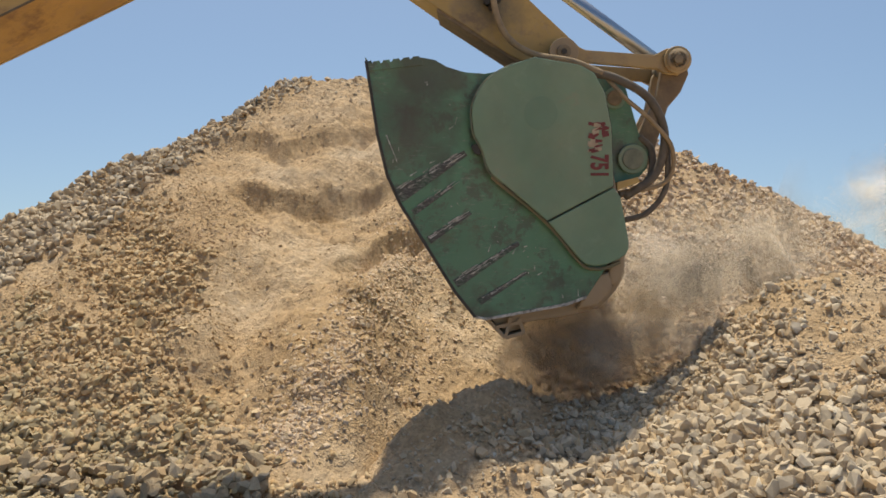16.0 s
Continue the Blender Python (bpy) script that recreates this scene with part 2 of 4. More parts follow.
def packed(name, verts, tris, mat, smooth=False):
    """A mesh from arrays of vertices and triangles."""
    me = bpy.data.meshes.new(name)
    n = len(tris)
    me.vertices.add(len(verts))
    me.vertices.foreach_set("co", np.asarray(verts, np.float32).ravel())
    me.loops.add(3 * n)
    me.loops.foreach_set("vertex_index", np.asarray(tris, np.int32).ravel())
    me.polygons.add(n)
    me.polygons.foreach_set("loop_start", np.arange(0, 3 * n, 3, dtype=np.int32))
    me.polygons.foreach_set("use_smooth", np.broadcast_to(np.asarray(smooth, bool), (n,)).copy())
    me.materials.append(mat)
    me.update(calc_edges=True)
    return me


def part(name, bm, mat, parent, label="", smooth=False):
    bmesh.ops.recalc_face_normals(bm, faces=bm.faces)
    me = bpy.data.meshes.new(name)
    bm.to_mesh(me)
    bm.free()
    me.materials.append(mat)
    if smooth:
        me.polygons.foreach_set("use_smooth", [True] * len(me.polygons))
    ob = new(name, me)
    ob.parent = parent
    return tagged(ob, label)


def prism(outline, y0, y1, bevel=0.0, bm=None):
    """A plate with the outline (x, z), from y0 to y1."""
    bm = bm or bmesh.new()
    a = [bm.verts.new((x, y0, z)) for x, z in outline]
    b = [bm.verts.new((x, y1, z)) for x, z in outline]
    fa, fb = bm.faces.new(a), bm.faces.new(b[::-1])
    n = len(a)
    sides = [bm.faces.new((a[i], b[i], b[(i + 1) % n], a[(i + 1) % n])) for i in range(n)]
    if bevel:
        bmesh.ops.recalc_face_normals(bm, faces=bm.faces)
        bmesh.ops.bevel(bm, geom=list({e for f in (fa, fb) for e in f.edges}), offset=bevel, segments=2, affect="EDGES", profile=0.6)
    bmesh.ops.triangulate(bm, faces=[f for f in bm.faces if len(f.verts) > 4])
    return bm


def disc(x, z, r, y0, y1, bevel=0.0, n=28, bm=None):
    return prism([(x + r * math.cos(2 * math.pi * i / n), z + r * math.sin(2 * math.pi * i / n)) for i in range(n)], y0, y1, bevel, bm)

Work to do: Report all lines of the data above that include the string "part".

Result:
Continue the Blender Python (bpy) script that recreates this scene with part 2 of 4. More parts follow.
def part(name, bm, mat, parent, label="", smooth=False):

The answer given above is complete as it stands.